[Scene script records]

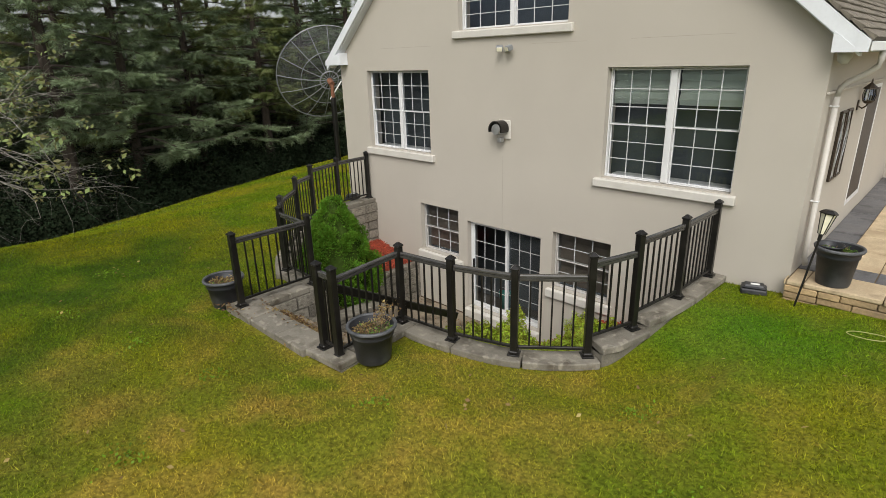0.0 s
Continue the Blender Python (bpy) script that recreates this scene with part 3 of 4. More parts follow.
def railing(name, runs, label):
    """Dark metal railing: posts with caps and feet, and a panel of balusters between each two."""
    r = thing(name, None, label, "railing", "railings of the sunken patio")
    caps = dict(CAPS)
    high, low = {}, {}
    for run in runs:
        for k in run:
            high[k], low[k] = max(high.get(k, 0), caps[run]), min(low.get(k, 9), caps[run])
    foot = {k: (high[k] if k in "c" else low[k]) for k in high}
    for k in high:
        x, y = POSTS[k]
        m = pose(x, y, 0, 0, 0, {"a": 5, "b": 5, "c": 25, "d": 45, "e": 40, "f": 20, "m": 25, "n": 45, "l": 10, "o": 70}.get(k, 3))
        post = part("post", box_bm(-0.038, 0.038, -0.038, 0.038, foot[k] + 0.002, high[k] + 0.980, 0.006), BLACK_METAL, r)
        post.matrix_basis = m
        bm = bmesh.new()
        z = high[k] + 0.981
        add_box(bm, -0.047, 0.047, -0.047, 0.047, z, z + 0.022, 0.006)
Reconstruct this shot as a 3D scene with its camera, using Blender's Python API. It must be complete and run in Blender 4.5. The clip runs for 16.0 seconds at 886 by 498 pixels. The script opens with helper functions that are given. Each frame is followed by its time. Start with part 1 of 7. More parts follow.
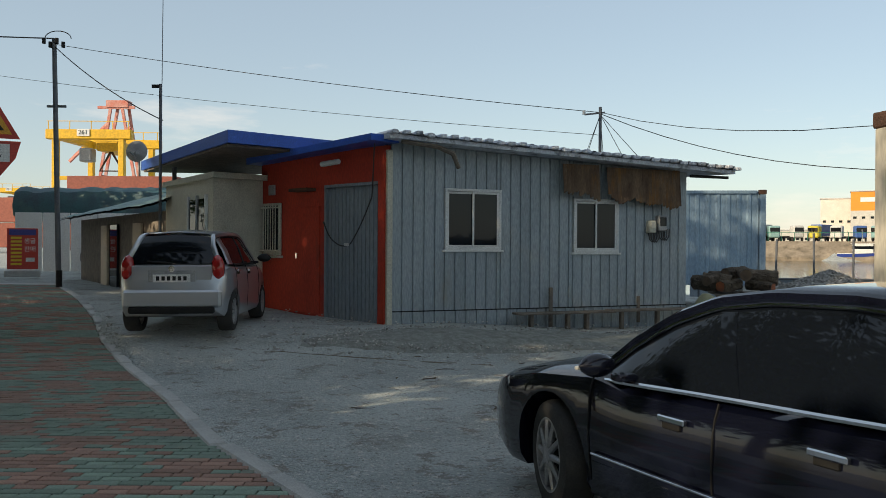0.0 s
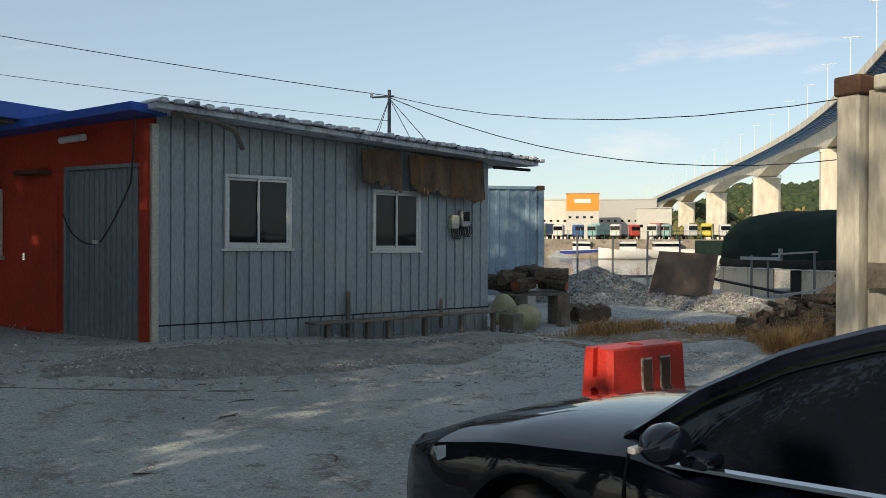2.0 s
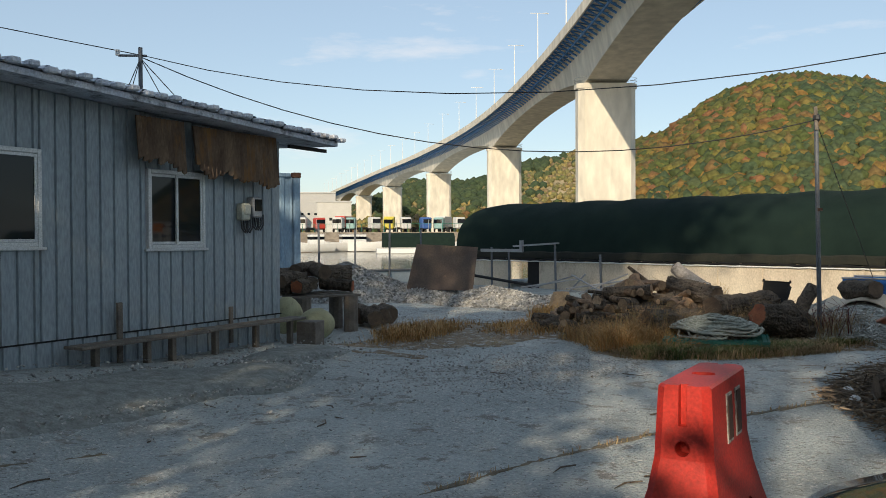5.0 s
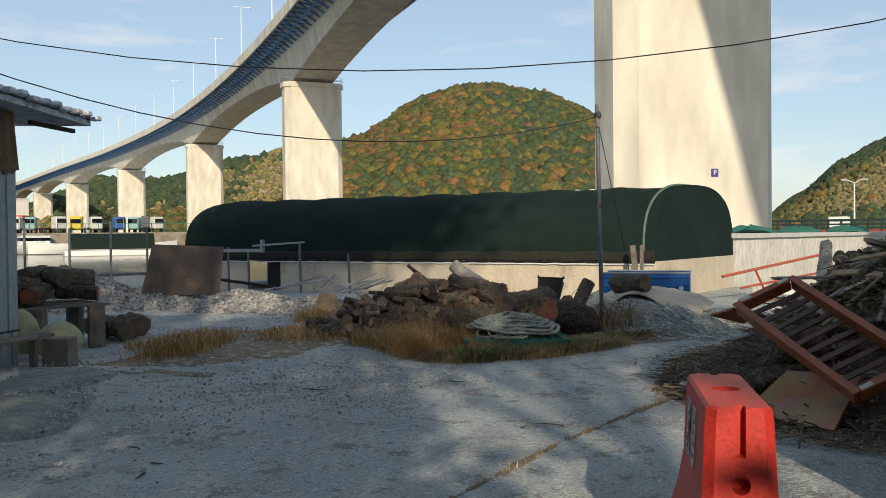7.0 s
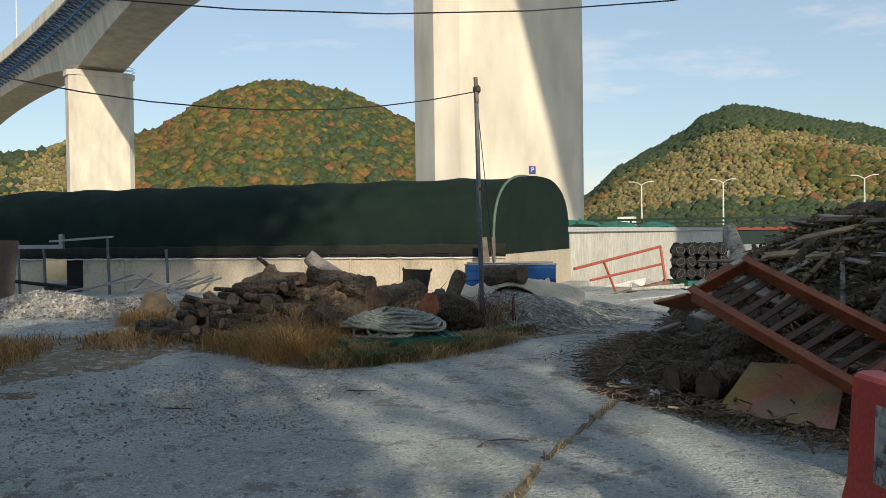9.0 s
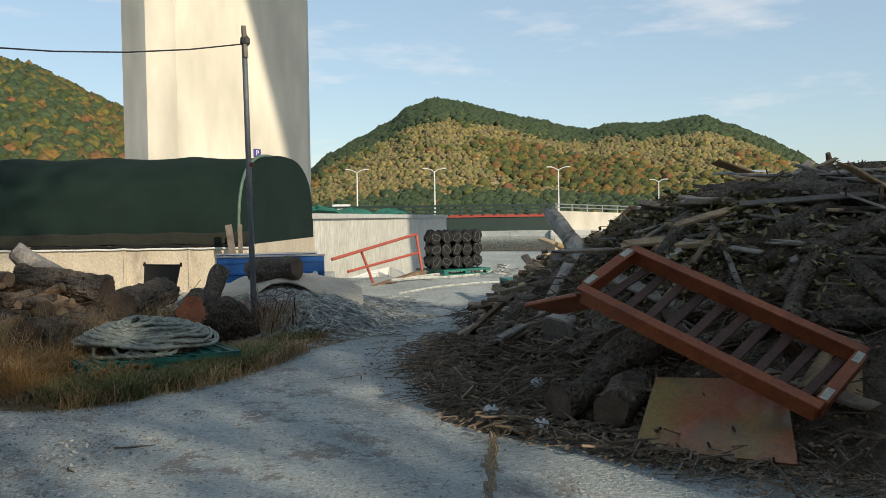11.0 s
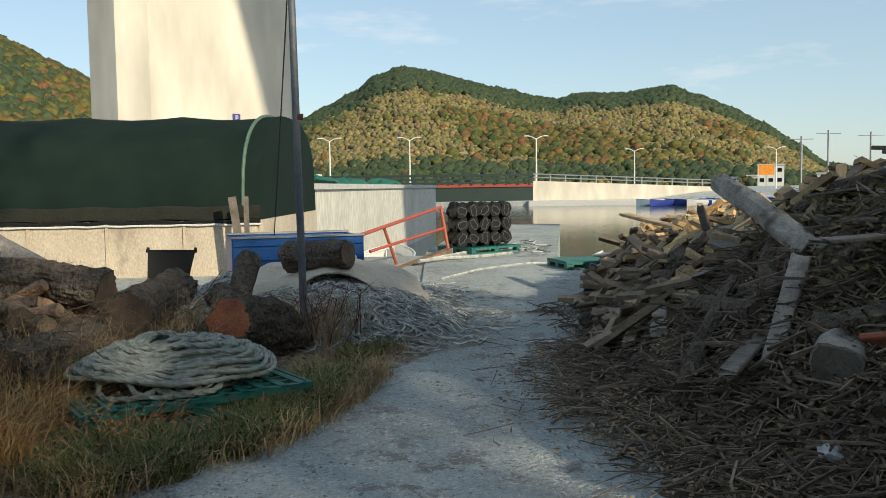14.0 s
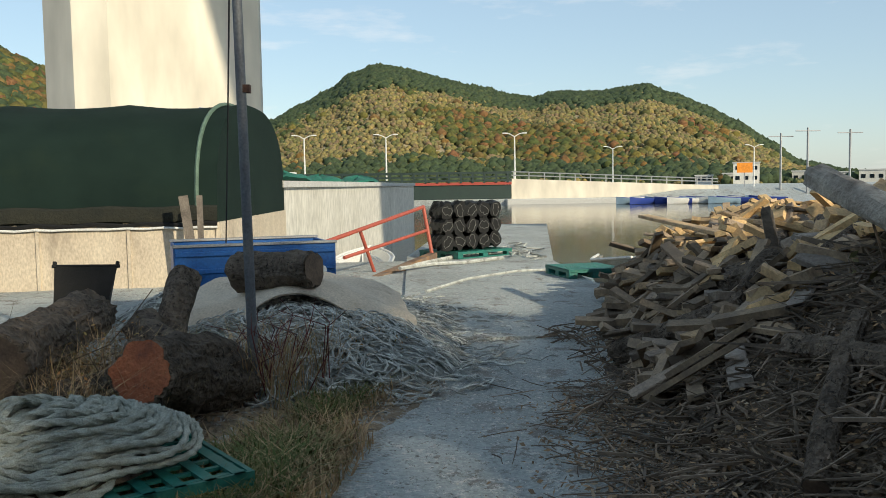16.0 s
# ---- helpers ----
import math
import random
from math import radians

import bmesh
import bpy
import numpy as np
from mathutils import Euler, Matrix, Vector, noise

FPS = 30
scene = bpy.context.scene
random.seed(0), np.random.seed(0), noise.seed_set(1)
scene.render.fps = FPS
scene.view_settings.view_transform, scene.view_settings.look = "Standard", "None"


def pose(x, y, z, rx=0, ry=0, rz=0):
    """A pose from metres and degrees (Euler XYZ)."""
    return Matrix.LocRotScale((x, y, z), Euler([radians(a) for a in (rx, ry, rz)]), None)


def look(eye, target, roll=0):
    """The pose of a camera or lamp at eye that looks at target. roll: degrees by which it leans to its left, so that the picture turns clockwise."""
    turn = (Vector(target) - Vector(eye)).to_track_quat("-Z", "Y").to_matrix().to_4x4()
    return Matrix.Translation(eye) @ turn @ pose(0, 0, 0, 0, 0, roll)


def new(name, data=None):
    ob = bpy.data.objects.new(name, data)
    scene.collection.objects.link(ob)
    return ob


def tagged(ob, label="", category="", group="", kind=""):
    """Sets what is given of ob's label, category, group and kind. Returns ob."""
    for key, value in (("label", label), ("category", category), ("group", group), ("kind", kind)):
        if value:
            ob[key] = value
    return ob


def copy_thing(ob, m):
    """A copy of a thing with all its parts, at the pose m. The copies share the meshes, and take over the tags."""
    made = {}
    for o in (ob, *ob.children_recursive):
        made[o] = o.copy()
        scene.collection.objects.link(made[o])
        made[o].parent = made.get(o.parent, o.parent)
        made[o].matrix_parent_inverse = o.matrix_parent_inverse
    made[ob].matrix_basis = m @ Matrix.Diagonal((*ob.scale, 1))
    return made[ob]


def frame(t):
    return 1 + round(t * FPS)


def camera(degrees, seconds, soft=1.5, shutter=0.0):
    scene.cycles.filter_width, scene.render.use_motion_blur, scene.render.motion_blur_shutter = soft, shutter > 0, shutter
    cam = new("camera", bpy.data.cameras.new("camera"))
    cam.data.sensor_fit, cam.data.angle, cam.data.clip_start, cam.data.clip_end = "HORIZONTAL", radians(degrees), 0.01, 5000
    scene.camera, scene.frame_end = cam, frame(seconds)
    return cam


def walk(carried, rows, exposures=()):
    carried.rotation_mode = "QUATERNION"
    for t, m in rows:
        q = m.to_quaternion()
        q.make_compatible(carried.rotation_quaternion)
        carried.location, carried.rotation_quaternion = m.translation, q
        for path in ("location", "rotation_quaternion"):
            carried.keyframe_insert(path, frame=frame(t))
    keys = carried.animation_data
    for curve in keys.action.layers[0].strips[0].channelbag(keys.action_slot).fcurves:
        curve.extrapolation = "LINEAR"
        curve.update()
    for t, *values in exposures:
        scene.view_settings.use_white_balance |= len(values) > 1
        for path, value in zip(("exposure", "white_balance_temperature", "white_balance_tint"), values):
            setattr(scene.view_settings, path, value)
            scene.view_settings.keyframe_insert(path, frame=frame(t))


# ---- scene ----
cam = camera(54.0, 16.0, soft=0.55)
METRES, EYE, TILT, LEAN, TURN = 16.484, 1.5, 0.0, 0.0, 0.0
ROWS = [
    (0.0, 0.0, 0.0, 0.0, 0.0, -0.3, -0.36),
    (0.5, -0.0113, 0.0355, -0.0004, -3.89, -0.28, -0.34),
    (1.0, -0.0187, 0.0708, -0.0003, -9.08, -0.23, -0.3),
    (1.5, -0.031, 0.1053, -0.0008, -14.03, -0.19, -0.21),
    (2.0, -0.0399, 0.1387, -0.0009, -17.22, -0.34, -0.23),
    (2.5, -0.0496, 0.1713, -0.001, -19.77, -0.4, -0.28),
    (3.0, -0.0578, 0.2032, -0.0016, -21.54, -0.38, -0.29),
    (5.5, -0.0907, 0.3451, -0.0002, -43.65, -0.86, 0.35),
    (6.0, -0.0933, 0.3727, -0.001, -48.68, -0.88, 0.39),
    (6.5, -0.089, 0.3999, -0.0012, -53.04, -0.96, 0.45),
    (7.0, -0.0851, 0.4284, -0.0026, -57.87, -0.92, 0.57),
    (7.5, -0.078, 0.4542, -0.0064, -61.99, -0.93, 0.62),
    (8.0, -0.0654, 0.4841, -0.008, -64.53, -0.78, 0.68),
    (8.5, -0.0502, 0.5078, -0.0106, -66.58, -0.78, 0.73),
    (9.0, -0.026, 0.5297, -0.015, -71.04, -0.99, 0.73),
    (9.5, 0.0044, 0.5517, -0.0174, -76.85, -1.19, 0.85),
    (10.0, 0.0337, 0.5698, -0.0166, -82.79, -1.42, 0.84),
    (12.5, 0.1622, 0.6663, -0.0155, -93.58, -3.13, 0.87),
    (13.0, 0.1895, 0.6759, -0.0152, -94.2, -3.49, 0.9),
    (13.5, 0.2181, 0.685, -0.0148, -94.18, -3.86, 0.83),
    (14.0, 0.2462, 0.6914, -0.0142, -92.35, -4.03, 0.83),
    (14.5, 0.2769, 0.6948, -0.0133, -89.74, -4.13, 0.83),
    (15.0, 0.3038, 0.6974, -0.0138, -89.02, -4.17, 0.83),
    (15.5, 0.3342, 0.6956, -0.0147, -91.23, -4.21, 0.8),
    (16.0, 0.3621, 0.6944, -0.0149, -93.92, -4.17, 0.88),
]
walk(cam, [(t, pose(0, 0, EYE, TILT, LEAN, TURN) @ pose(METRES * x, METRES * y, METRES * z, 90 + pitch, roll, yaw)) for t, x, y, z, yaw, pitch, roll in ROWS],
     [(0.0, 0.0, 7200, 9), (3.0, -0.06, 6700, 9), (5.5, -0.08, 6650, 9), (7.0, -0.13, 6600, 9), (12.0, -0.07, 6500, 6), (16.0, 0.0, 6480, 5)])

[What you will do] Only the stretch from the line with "Reconstruct this shot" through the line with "scene = bpy.context.scene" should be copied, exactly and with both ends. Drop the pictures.

[Output below]
Reconstruct this shot as a 3D scene with its camera, using Blender's Python API. It must be complete and run in Blender 4.5. The clip runs for 16.0 seconds at 886 by 498 pixels. The script opens with helper functions that are given. Each frame is followed by its time. Start with part 1 of 7. More parts follow.
0.0 s
2.0 s
5.0 s
7.0 s
9.0 s
11.0 s
14.0 s
16.0 s
# ---- helpers ----
import math
import random
from math import radians

import bmesh
import bpy
import numpy as np
from mathutils import Euler, Matrix, Vector, noise

FPS = 30
scene = bpy.context.scene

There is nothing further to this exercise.